Baden-Württembergs Justizminister Rainer Stickelberger (SPD) erinnerte daran, dass Mord nicht verjährt. Das hohe Alter der Beschuldigten werde beim Strafmaß berücksichtigt, schütze aber nicht vor Strafverfolgung. Allerdings muss vor einer Hauptverhandlung der Gesundheitszustand der Angeklagten geprüft werden. Schrimm warnte deshalb „vor zu hohen Erwartungen“, dass es gegen alle 30 ehemaligen KZ-Aufseher tatsächlich zu Prozessen komme. Er fahndet seit 20 Jahren nach mutmaßlichen NS-Verbrechern. „Ich habe keinen einzigen erlebt, der Reue gezeigt hat.“

Derzeit wird in Deutschland bereits gegen zwei weitere frühere Auschwitz-Wachmänner ermittelt. Die Stuttgarter Staatsanwaltschaft könnte in einem Fall bald Anklage erheben. Staatsanwälte im bayerischen Weiden warten außerdem derzeit noch auf Rechtshilfe aus den USA, wo der zweite Tatverdächtige lebt.

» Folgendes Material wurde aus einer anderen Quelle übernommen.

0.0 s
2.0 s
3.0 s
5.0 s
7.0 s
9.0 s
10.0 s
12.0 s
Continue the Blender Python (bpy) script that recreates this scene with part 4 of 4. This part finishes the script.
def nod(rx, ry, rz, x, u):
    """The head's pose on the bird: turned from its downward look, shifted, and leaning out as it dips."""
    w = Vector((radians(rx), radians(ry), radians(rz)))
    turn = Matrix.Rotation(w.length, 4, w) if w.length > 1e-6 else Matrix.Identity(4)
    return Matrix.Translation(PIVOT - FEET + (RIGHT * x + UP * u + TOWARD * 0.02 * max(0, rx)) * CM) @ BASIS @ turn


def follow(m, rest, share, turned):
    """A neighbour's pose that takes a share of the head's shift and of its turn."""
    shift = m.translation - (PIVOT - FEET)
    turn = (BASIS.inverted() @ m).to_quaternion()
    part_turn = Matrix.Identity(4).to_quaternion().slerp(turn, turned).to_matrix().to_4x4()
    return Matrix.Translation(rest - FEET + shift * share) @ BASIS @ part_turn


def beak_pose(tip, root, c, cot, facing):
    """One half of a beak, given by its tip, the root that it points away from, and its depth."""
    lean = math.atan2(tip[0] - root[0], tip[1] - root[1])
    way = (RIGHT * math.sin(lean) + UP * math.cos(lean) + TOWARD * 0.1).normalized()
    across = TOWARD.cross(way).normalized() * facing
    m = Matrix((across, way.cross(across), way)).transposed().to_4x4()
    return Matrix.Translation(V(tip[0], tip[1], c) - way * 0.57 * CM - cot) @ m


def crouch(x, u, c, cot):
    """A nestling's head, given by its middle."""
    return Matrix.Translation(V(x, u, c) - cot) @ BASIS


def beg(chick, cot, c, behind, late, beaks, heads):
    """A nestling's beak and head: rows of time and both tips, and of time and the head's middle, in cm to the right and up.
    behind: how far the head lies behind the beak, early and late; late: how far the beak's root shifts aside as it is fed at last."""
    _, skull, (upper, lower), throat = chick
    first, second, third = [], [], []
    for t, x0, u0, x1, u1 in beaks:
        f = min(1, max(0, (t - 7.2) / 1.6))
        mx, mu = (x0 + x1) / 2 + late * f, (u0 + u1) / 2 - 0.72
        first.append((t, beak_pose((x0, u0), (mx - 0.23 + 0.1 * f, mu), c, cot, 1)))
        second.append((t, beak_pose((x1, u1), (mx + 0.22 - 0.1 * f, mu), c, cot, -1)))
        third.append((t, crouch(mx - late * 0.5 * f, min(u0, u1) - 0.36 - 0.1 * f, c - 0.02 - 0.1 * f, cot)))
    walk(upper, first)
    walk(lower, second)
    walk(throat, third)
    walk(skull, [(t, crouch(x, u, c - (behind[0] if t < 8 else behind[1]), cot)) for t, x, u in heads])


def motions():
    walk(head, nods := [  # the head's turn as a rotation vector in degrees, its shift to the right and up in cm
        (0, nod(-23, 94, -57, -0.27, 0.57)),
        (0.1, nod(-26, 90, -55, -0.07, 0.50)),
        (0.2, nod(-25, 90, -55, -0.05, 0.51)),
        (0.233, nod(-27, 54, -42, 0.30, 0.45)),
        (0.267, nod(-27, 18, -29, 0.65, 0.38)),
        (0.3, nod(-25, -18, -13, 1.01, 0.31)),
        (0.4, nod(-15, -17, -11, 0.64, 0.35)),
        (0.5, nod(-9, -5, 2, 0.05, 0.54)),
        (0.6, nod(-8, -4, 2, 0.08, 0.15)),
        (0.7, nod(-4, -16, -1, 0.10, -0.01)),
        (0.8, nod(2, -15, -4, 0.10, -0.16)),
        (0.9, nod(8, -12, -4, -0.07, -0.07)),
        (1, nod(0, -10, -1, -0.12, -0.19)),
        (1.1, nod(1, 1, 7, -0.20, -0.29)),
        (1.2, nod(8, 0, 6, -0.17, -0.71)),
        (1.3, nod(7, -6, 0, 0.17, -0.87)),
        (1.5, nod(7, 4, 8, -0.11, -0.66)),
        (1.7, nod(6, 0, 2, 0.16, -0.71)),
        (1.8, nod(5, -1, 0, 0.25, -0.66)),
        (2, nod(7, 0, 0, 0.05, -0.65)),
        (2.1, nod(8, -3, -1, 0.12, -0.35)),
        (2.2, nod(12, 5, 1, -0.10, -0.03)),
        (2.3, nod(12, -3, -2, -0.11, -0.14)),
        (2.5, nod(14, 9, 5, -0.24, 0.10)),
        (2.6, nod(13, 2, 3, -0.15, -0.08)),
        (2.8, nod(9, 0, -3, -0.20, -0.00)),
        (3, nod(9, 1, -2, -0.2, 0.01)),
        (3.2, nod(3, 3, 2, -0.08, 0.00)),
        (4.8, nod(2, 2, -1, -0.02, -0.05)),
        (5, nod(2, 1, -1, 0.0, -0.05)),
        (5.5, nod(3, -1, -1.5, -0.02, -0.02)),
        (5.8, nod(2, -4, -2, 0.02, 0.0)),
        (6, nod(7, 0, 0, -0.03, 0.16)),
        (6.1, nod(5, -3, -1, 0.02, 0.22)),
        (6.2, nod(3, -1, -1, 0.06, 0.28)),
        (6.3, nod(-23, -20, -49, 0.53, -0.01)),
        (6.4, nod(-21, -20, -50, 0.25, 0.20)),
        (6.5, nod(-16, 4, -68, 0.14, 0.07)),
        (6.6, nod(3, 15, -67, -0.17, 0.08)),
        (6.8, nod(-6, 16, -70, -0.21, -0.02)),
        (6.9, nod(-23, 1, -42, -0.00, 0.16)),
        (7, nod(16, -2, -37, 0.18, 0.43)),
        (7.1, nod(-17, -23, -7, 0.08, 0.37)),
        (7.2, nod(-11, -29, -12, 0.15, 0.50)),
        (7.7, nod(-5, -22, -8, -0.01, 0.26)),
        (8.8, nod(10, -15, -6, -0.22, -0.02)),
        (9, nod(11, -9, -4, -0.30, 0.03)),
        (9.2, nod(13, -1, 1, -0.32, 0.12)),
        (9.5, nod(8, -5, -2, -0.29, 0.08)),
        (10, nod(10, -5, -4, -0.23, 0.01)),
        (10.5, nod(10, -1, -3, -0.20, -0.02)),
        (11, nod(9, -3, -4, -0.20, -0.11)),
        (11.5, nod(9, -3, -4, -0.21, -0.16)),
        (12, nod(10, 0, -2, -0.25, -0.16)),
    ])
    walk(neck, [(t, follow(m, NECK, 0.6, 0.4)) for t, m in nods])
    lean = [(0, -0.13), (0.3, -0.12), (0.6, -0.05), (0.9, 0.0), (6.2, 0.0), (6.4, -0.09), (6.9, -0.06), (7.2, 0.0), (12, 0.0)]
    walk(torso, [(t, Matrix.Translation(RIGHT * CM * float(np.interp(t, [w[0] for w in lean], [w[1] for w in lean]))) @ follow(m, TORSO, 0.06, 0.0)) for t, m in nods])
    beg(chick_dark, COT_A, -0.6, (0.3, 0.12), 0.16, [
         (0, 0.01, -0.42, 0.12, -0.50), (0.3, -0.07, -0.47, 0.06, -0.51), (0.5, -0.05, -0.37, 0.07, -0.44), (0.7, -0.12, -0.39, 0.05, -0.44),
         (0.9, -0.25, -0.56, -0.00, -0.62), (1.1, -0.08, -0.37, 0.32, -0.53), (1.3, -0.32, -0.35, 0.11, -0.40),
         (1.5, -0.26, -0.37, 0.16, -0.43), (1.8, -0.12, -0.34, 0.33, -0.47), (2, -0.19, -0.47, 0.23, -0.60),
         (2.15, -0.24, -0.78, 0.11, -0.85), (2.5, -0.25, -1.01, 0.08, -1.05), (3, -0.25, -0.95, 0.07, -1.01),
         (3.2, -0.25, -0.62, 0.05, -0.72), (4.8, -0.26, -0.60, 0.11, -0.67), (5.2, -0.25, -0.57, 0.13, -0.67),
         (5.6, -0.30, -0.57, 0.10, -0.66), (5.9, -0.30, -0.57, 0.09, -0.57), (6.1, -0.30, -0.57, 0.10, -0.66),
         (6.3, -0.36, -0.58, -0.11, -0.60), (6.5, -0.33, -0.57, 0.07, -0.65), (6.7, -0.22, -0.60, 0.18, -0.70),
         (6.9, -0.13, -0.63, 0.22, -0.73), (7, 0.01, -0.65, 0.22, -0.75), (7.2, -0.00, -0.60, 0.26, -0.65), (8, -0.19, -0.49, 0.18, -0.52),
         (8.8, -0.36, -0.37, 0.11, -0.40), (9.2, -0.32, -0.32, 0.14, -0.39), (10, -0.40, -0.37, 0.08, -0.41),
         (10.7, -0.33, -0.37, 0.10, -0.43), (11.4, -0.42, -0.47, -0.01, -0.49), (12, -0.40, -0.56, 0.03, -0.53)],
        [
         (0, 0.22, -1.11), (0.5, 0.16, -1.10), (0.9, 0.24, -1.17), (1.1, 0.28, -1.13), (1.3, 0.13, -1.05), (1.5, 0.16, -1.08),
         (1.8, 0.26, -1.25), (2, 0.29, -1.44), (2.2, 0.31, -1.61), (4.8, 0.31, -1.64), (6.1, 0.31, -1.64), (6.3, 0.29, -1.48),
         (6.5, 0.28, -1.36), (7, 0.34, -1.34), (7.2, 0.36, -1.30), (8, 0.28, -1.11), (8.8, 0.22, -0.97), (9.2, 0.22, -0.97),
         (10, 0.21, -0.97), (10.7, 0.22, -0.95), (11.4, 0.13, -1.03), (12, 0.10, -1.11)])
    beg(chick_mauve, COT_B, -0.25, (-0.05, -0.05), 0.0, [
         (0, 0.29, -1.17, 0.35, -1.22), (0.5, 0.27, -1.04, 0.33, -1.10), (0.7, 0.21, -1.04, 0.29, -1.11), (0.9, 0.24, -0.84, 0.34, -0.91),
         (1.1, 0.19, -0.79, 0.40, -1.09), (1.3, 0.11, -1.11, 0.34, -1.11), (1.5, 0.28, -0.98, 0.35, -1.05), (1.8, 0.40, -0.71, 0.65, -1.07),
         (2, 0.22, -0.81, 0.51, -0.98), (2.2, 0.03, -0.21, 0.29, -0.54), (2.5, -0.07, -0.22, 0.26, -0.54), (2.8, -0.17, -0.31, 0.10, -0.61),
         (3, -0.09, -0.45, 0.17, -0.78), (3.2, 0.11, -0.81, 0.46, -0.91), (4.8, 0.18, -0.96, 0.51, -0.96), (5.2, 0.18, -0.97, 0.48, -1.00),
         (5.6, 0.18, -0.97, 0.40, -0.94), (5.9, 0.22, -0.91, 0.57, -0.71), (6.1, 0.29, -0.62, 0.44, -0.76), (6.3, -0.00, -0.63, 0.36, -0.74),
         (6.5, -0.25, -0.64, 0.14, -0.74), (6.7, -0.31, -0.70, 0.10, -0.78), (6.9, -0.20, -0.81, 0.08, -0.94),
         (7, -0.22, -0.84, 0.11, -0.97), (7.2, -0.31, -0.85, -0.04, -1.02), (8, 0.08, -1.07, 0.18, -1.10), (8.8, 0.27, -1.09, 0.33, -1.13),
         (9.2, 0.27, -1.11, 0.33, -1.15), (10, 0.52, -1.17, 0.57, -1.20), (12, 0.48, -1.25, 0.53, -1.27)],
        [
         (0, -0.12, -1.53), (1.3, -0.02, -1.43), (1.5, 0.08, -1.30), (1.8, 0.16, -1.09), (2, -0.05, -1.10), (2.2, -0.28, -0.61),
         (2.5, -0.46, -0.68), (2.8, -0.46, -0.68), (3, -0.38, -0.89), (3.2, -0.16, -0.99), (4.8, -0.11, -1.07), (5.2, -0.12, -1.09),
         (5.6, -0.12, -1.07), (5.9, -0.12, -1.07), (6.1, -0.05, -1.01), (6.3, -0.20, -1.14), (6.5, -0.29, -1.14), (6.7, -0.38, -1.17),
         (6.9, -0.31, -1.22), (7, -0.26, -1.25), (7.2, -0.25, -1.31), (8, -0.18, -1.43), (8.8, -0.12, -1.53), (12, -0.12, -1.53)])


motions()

Jurist Thomas Walther kritisiert Behörde in Ludwigsburg

Der Anwalt Thomas Walther, der in seiner Zeit in der Ludwigsburger Behörde die Ermittlungen gegen John Demjanjuk überhaupt erst in Gang gebracht und geführt hatte, begrüßte den Abschluss der Vorermittlungen gegen die ehemaligen Auschwitz-Wachleute. „Ich bin froh, dass es jetzt überhaupt dazu gekommen ist und dass es diesmal nicht Verfahren gegen Ukrainer oder Litauer sind, sondern gegen Deutsche“, sagte Walther dem Tagesspiegel. Er kritisiert aber, dass die Zentrale Stelle nicht früher mit der Suche nach den Auschwitz-Wachleuten angefangen habe. „Damit hätte man einige Jahre früher beginnen können, nachdem gegen Demjanjuk Anklage erhoben worden war“, betonte der Jurist, der mögliche Nebenkläger in den Verfahren in Stuttgart und Weiden vertritt.